→ **Dataset section**
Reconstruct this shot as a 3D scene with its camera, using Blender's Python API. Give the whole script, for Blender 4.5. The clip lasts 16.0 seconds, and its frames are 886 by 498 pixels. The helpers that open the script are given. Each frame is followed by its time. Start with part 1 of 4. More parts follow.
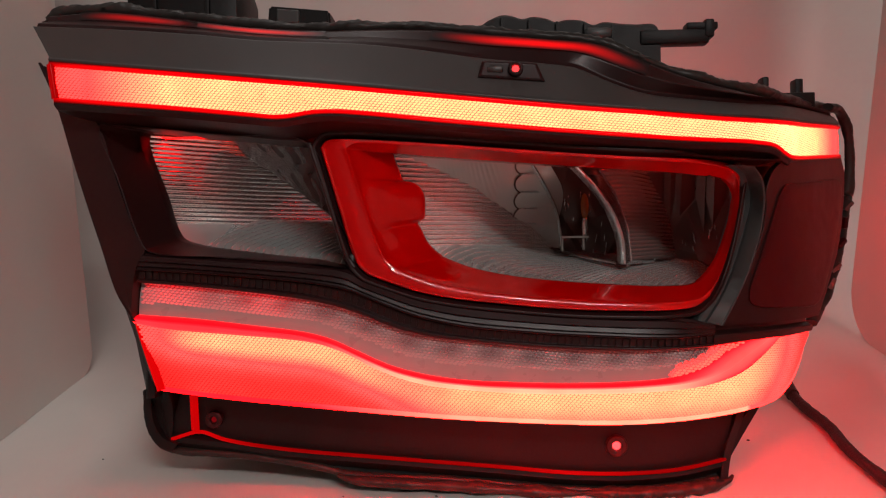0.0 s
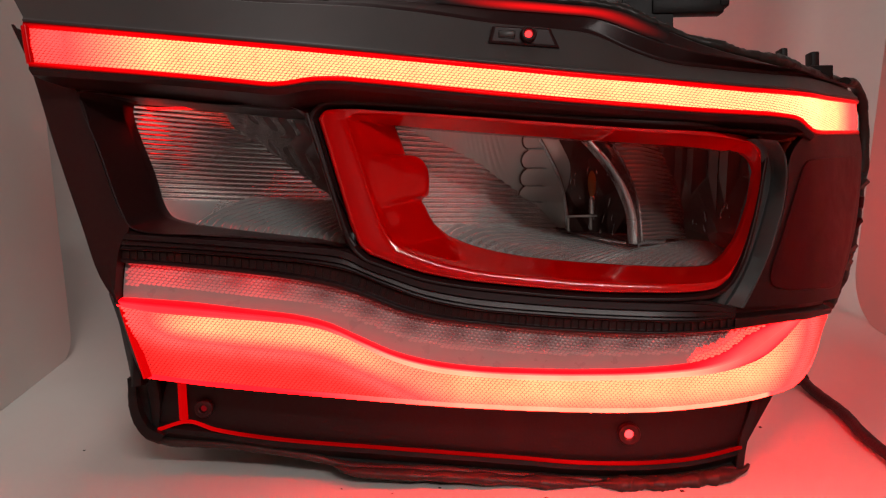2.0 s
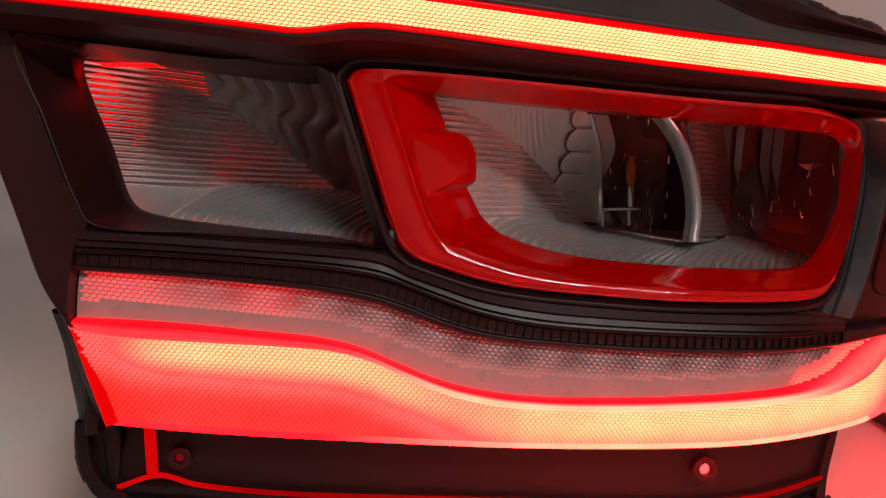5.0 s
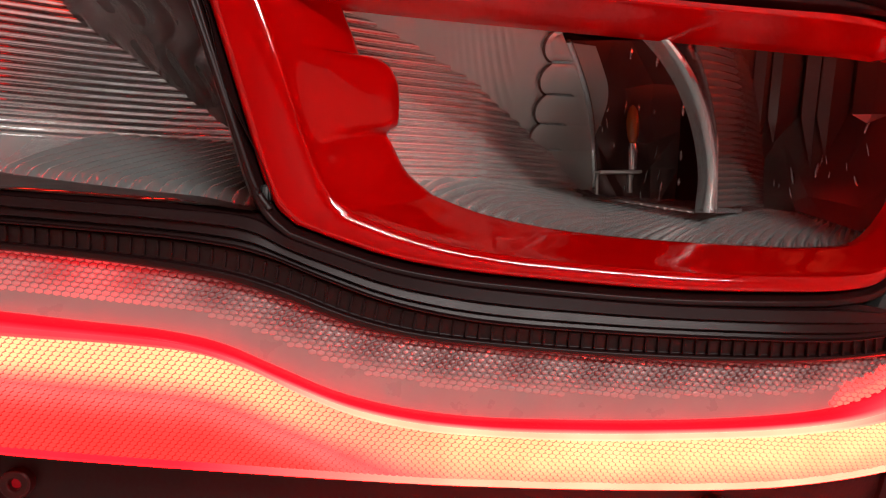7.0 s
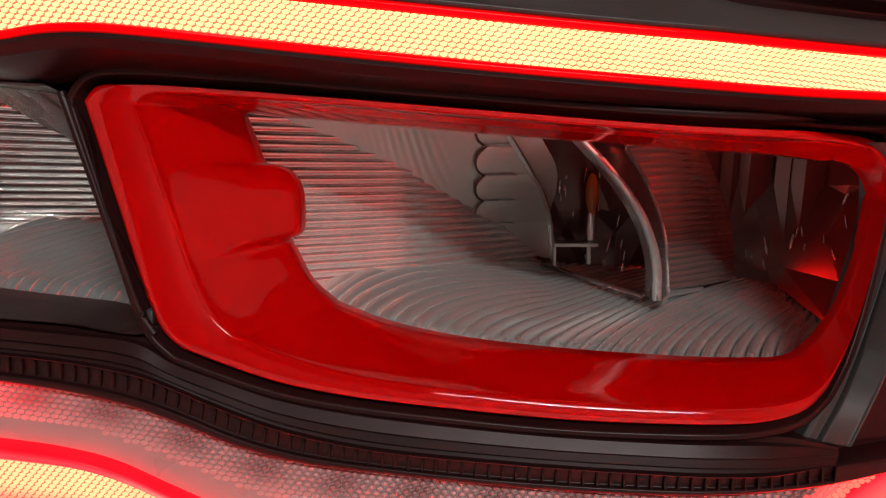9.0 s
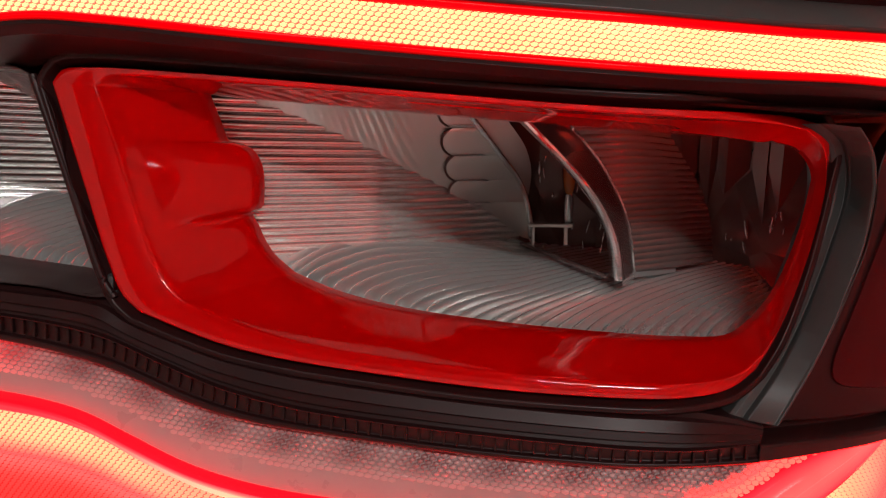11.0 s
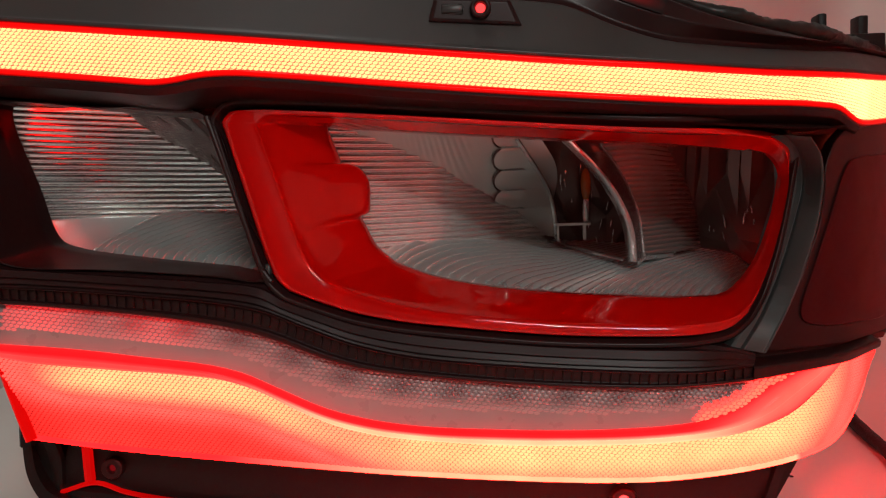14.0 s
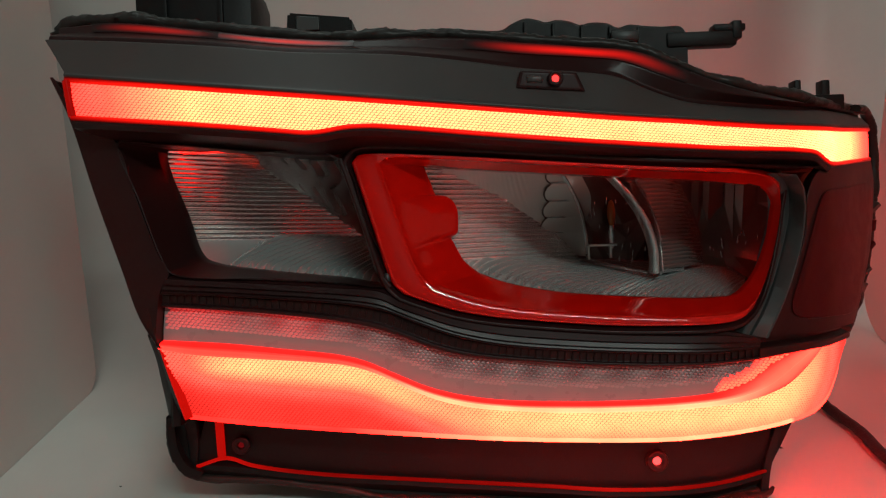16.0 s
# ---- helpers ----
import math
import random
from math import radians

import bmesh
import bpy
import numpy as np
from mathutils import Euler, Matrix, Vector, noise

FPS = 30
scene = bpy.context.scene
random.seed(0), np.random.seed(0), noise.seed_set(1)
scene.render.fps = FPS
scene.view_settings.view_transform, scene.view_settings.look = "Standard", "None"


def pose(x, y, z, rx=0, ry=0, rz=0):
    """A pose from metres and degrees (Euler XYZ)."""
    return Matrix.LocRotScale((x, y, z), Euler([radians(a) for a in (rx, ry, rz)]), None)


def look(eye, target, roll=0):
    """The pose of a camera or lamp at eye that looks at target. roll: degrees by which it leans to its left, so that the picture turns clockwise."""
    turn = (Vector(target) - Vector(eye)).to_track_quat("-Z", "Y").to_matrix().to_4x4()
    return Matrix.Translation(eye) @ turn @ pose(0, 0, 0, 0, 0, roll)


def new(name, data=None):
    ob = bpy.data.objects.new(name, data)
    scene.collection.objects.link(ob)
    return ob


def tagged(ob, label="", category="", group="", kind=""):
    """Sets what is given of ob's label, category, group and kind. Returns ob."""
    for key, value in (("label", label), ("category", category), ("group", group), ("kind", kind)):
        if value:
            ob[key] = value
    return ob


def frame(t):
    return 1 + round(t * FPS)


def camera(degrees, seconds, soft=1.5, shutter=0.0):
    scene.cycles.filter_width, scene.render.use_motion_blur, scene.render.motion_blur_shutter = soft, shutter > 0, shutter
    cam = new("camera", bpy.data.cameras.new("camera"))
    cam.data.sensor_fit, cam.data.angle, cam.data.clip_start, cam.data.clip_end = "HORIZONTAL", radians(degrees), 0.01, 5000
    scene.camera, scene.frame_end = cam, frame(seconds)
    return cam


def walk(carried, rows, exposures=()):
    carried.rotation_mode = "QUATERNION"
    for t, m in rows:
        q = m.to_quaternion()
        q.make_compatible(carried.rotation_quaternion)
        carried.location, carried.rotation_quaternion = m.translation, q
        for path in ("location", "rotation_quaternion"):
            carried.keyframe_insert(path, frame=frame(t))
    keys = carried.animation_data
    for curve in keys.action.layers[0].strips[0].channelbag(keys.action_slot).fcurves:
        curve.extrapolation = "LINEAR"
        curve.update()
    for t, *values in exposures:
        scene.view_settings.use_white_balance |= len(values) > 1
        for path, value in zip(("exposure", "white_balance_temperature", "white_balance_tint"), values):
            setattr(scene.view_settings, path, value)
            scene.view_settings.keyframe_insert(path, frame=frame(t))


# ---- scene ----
cam = camera(58.0, 16.0, soft=1.2)
PATH = [
    (0, (0.0278, 0.0074, 0.2641), (-0.0552, 1.9584, -0.1659), -1.5),
    (0.5, (0.0278, 0.0164, 0.2591), (-0.0532, 1.9664, -0.1769), -1.6),
    (1, (0.0228, 0.0244, 0.2581), (-0.0472, 1.9694, -0.1999), -1.5),
    (1.5, (0.0168, 0.0294, 0.2531), (-0.0362, 1.9744, -0.2109), -1.3),
    (2, (0.0108, 0.0354, 0.2541), (-0.0222, 1.9794, -0.2139), -1.1),
    (2.5, (-0.0022, 0.0474, 0.2551), (-0.0022, 1.9924, -0.2099), -0.7),
    (3, (-0.0292, 0.0694, 0.2451), (0.0628, 2.0114, -0.2229), -0.2),
    (3.5, (-0.0662, 0.0894, 0.2381), (0.1468, 2.0194, -0.2389), 0.3),
    (4, (-0.0872, 0.0984, 0.2491), (0.2088, 2.0164, -0.2309), 0.9),
    (6.5, (-0.0202, 0.2154, 0.2041), (0.1008, 2.1464, -0.3049), 0.2),
    (7, (-0.0062, 0.2294, 0.2031), (0.1048, 2.1584, -0.3159), 0.2),
    (7.5, (0.0108, 0.2384, 0.2091), (0.1068, 2.1694, -0.3029), 0.4),
    (8, (0.0198, 0.2394, 0.2371), (0.0938, 2.1704, -0.2809), 0.2),
    (8.5, (0.0348, 0.2434, 0.2481), (0.0588, 2.1644, -0.3069), -0.7),
    (9, (0.0538, 0.2514, 0.2491), (-0.0112, 2.1614, -0.3419), -0.8),
    (11.5, (0.1148, 0.2324, 0.2481), (-0.1442, 2.1154, -0.3749), -1.6),
    (12, (0.1268, 0.2194, 0.2481), (-0.1142, 2.1034, -0.3799), -1.6),
    (12.5, (0.1288, 0.2094, 0.2511), (-0.1192, 2.0934, -0.3719), -1.9),
    (13, (0.1168, 0.1964, 0.2551), (-0.1142, 2.0864, -0.3589), -2.3),
    (13.5, (0.0958, 0.1774, 0.2561), (-0.0872, 2.0824, -0.3239), -2.7),
    (14, (0.0578, 0.1384, 0.2611), (-0.0782, 2.0564, -0.2879), -2.7),
    (14.5, (0.0218, 0.0884, 0.2721), (-0.0562, 2.0224, -0.2329), -2.7),
    (15, (0.0018, 0.0544, 0.2791), (-0.0312, 1.9944, -0.2029), -3.0),
    (15.5, (-0.0112, 0.0394, 0.2761), (-0.0282, 1.9854, -0.1819), -2.7),
    (16, (-0.0112, 0.0274, 0.2781), (-0.0292, 1.9744, -0.1809), -2.2),
]
BRIGHT, MIDDLE, DIM = (0.33, 6500, 14), (0.1, 6500, 10), (0.1, 5900, -8)
EXPOSE = [(0.0, *BRIGHT), (0.5, *DIM), (1.0, *BRIGHT), (1.5, *MIDDLE), (2.0, *BRIGHT), (2.5, *MIDDLE), (3.0, *BRIGHT), (3.5, *MIDDLE), (4.0, *BRIGHT), (6.5, 0.65, 6500, 13), (7.0, 0.85, 6500, 15), (7.5, 0.7, 6500, 14), (8.0, 0.7, 6500, 14), (8.5, 0.6, 6500, 14), (9.0, 0.8, 6500, 14), (11.5, 0.65, 6500, 15), (12.0, 0.7, 6400, 8), (12.5, 0.55, 6500, 15), (13.0, 0.5, 6400, 7), (13.5, 0.4, 6500, 15), (14.0, 0.38, 6300, 5), (14.5, 0.4, 6500, 14), (15.0, *DIM), (15.5, 0.35, 6500, 13), (16.0, 0.05, 5700, -14)]
walk(cam, [(t, look(eye, target, roll)) for t, eye, target, roll in PATH], EXPOSE)

# ---- world and room light ----
world = bpy.data.worlds.new("room_dusk")
world.use_nodes = True
scene.world = world
world.node_tree.nodes["Background"].inputs[0].default_value = (0.9, 0.95, 1.0, 1)
world.node_tree.nodes["Background"].inputs[1].default_value = 0.05


def area_light(name, eye, target, sx, sy, watts, colour):
    data = bpy.data.lights.new(name, "AREA")
    data.shape, data.size, data.size_y, data.energy, data.color = "ELLIPSE", sx, sy, watts, colour
    ob = new(name, data)
    ob.matrix_world = look(eye, target)
    return ob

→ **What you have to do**
Print only the run of lines that begins with the line containing "from mathutils import" and ends with the line containing "what is given", both included, exactly as they read.

→ **Task output**
from mathutils import Euler, Matrix, Vector, noise

FPS = 30
scene = bpy.context.scene
random.seed(0), np.random.seed(0), noise.seed_set(1)
scene.render.fps = FPS
scene.view_settings.view_transform, scene.view_settings.look = "Standard", "None"


def pose(x, y, z, rx=0, ry=0, rz=0):
    """A pose from metres and degrees (Euler XYZ)."""
    return Matrix.LocRotScale((x, y, z), Euler([radians(a) for a in (rx, ry, rz)]), None)


def look(eye, target, roll=0):
    """The pose of a camera or lamp at eye that looks at target. roll: degrees by which it leans to its left, so that the picture turns clockwise."""
    turn = (Vector(target) - Vector(eye)).to_track_quat("-Z", "Y").to_matrix().to_4x4()
    return Matrix.Translation(eye) @ turn @ pose(0, 0, 0, 0, 0, roll)


def new(name, data=None):
    ob = bpy.data.objects.new(name, data)
    scene.collection.objects.link(ob)
    return ob


def tagged(ob, label="", category="", group="", kind=""):
    """Sets what is given of ob's label, category, group and kind. Returns ob."""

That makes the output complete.